A partir de uma farda é possível identificar a escola que a criança frequenta, por vezes até o ano. Se além disso a rede social divulgar o nome dos pais, dos menores e uma série de outros dados pessoais, não é descabido pensar que possa haver problemas mais cedo ou mais tarde.
AS QUE PODEM CAUSAR CONSTRANGIMENTO NO FUTURO.
Por muito engraçada que uma foto possa parecer na altura em que é tirada, os pais devem lembrar-se de que as suas crianças não gostarão de se ver expostas ao ridículo. Imagens embaraçosas à solta na rede podem vir a ser usadas em situações de bullying ou outras igualmente danosas.
AS DAS CRIANÇAS DOS OUTROS.
Tal como qualquer pai tem o direito de exigir que uma foto do filho seja retirada quando postada sem autorização, deve lembrar-se de perguntar aos outros pais se pode publicar imagens em que as crianças deles apareçam, como aquelas que são habitualmente tiradas em passeios de turma ou festas de aniversário.
AS DE CRIANÇAS COM OBJETOS DE VALOR.
À partida, os amigos ficarão contentes com o sucesso dos pais e a alegria dos mais novos, mas para quê chamar a atenção para os bens materiais da família? Ou fazer o seu filho correr riscos desnecessários apenas porque ganhou um iPad topo de gama de presente e publicou uma foto a exibi-lo?
AS QUE PERMITEM IDENTIFICAR ONDE FORAM TIRADAS.

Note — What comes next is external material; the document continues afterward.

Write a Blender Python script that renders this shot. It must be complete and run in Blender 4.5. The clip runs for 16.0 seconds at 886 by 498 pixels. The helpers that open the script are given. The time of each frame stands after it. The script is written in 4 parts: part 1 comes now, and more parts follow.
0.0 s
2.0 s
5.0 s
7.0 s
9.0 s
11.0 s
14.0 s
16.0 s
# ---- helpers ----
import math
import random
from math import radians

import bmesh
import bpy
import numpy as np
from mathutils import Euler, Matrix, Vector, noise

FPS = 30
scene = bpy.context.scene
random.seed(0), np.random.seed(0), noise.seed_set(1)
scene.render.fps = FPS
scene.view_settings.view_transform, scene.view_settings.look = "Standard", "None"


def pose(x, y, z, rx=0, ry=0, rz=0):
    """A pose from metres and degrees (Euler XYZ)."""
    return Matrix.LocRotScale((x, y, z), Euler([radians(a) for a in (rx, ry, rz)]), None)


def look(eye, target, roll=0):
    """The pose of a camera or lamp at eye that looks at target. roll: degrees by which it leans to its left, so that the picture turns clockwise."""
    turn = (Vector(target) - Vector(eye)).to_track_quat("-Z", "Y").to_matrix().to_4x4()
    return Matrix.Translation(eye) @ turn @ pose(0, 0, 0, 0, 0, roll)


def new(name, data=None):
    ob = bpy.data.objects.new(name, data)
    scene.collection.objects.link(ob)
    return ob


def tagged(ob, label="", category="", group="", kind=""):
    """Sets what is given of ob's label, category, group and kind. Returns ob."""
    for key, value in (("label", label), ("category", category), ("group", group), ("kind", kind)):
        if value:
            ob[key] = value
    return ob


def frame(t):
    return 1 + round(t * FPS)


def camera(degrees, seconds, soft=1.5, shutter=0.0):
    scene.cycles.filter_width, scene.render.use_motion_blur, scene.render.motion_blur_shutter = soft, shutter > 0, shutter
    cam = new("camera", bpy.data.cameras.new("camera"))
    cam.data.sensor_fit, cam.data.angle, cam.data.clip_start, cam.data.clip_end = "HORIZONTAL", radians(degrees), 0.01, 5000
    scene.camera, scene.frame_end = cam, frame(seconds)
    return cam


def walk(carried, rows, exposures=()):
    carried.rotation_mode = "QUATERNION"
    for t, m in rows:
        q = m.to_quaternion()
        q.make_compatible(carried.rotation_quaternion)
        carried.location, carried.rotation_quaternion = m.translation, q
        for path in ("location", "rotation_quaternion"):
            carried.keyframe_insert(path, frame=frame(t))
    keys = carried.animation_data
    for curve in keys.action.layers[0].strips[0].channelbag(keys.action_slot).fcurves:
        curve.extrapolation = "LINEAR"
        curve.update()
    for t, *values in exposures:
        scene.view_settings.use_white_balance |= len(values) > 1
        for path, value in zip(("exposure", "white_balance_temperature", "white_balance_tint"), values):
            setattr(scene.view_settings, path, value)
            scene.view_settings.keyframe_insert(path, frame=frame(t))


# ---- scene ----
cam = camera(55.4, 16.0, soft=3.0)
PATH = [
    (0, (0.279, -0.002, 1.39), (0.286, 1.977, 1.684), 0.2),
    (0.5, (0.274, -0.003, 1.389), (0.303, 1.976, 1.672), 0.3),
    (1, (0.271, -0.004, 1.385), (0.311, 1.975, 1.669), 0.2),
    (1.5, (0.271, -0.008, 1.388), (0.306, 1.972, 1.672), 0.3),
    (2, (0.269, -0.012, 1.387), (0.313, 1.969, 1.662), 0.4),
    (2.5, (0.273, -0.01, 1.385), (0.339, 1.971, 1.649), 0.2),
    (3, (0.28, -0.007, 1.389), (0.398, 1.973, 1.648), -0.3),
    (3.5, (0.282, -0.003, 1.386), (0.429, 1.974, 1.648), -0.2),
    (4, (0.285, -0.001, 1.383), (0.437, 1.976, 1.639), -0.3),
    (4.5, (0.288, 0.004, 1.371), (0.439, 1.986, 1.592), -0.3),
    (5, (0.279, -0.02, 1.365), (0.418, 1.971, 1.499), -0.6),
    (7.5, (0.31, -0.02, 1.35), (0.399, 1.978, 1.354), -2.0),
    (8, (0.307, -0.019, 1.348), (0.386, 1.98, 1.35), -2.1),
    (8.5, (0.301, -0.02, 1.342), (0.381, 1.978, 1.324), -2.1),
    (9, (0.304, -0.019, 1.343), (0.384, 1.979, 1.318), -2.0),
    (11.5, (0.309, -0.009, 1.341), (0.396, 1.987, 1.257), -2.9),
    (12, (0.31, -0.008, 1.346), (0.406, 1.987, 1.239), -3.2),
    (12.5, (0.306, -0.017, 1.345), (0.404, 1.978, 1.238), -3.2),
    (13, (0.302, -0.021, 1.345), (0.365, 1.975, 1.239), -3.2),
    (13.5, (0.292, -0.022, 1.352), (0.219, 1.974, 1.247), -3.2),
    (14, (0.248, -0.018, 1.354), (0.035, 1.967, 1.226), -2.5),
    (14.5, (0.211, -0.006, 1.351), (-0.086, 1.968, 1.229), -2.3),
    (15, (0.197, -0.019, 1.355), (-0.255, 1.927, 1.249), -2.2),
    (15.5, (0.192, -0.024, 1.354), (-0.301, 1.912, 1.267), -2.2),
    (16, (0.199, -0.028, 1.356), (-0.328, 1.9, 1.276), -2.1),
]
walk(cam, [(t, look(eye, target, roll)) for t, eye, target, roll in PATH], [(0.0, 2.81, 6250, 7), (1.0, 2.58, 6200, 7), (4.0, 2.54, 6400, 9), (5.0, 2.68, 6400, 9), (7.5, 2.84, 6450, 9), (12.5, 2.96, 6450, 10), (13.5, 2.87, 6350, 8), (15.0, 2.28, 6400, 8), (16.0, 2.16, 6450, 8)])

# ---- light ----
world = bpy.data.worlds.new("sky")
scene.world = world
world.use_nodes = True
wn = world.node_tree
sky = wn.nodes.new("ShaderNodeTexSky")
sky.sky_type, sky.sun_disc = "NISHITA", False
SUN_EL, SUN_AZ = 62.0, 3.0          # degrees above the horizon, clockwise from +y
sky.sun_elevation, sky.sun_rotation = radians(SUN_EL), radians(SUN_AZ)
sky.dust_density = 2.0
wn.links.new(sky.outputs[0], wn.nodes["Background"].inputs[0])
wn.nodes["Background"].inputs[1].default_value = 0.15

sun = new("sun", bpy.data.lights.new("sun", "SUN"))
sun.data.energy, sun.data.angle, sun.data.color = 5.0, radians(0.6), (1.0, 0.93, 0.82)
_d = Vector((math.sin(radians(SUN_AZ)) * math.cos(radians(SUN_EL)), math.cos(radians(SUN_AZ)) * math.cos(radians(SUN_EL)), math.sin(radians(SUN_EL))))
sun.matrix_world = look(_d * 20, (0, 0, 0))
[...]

Os smartphones e algumas câmaras vêm equipados com um geolocalizador que identifica e torna público nas redes sociais o local onde cada foto é tirada. Desative-o para não correr o risco de as fotografias darem a terceiros informações que só lhe interessam a si.
AS DE ALTA RESOLUÇÃO.
Uma vez que perdemos o controlo das imagens quando as colocamos na internet, é preferível partilhar com os amigos as de baixa resolução, menos fáceis de editar, manipular e utilizar.
AS QUE DÃO PISTAS DE ONDE MORA.
Os miúdos estão mais giros a cada dia que passa, fizeram uma graça que queremos partilhar e, sem querer, acabamos a mostrar nas imagens uma loja conhecida, aqueles prédios de cor tão particular e outros pontos de referência do lugar onde moramos. Por muito pouco paranoica que uma pessoa seja, há certas coisas que é preferível manter na esfera privada.